## Records supplied
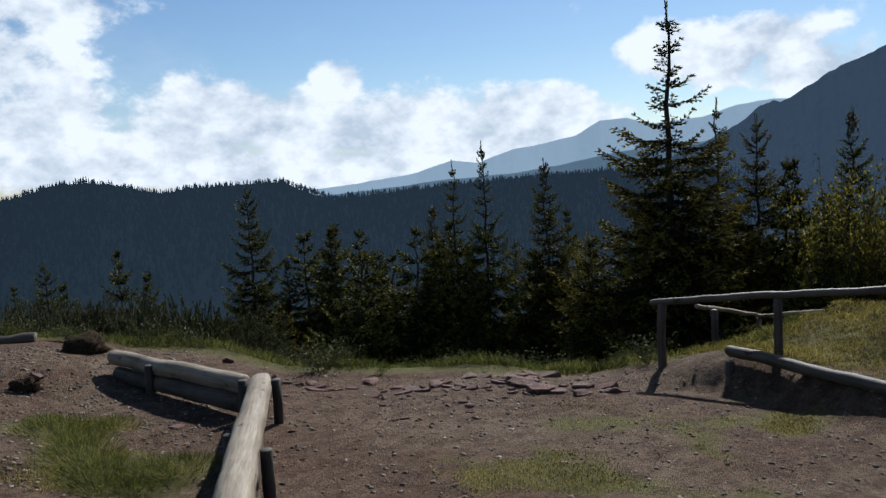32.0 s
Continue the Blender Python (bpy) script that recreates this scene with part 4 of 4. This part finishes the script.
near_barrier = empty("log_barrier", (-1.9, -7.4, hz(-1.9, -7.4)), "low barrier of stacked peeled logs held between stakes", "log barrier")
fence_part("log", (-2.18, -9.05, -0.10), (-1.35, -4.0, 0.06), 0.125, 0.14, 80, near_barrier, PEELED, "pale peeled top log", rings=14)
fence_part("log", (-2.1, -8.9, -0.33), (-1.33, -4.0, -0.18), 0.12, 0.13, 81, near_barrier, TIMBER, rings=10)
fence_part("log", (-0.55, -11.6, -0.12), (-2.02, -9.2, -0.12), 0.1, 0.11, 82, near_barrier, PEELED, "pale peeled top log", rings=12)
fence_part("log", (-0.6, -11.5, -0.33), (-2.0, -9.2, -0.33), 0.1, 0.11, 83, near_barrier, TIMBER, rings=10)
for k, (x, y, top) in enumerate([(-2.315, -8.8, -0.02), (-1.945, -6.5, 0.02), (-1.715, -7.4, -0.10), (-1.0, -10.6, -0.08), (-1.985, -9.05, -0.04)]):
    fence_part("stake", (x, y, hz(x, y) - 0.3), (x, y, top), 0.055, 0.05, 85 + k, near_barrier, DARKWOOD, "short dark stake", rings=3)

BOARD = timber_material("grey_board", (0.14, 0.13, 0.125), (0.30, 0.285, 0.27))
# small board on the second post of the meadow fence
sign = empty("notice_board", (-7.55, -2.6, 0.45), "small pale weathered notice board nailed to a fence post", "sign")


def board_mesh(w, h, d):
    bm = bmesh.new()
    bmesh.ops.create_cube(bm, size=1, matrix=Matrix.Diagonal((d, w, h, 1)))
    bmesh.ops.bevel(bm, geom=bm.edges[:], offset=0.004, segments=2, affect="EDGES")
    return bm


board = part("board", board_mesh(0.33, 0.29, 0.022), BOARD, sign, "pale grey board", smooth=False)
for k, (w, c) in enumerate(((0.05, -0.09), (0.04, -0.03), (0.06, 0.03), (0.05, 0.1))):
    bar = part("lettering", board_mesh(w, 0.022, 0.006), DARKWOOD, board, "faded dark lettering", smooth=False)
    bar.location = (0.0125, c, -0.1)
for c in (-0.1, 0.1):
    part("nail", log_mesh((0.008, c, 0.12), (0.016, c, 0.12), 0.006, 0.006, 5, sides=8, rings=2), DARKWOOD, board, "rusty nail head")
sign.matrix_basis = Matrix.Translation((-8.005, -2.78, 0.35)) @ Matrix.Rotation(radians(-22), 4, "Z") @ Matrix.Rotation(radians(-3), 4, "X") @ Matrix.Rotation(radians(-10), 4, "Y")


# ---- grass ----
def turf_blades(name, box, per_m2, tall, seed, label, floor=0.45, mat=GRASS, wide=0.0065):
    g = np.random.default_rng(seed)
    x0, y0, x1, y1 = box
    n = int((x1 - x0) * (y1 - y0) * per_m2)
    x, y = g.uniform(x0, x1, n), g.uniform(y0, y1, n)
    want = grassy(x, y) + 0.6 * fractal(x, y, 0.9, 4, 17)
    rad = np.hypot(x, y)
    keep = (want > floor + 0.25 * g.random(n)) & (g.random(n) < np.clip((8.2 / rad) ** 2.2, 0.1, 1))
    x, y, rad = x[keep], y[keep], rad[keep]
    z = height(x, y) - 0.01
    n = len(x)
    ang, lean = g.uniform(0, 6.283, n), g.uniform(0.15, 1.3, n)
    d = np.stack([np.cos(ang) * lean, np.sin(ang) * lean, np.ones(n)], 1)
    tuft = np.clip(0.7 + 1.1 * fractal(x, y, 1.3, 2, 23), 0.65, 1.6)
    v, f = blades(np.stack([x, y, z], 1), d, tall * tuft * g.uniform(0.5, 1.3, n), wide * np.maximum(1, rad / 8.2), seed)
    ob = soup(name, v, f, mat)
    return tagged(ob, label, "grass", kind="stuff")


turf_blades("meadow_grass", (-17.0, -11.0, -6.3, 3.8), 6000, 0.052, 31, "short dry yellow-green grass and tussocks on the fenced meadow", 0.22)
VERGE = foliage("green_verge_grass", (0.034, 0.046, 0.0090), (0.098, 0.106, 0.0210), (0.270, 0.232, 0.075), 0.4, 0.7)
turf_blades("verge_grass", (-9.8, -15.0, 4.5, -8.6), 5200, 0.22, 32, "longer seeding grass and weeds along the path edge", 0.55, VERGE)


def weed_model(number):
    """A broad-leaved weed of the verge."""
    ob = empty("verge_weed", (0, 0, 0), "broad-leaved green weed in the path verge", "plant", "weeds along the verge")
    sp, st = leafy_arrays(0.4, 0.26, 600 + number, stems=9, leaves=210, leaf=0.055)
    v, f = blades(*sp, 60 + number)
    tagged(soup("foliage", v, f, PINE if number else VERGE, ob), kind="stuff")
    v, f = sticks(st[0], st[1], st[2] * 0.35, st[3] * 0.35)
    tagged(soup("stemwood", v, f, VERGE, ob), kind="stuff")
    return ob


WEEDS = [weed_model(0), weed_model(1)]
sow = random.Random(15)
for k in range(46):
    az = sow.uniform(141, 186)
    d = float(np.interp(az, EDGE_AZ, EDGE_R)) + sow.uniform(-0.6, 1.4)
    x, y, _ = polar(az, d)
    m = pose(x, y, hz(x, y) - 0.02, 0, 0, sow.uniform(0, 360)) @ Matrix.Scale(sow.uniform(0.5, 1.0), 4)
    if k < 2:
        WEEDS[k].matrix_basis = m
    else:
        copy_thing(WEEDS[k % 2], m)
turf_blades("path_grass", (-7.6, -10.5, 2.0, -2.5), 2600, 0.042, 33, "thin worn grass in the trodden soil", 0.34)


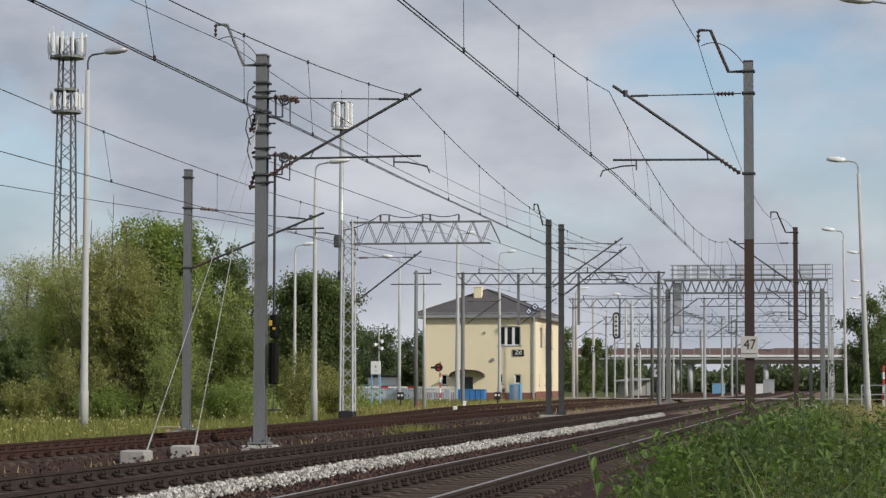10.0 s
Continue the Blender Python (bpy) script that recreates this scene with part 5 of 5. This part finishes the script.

## What is being asked
Copy every single line of the material above that holds "Continue".

## Solution for this problem
Continue the Blender Python (bpy) script that recreates this scene with part 4 of 4. This part finishes the script.
Continue the Blender Python (bpy) script that recreates this scene with part 5 of 5. This part finishes the script.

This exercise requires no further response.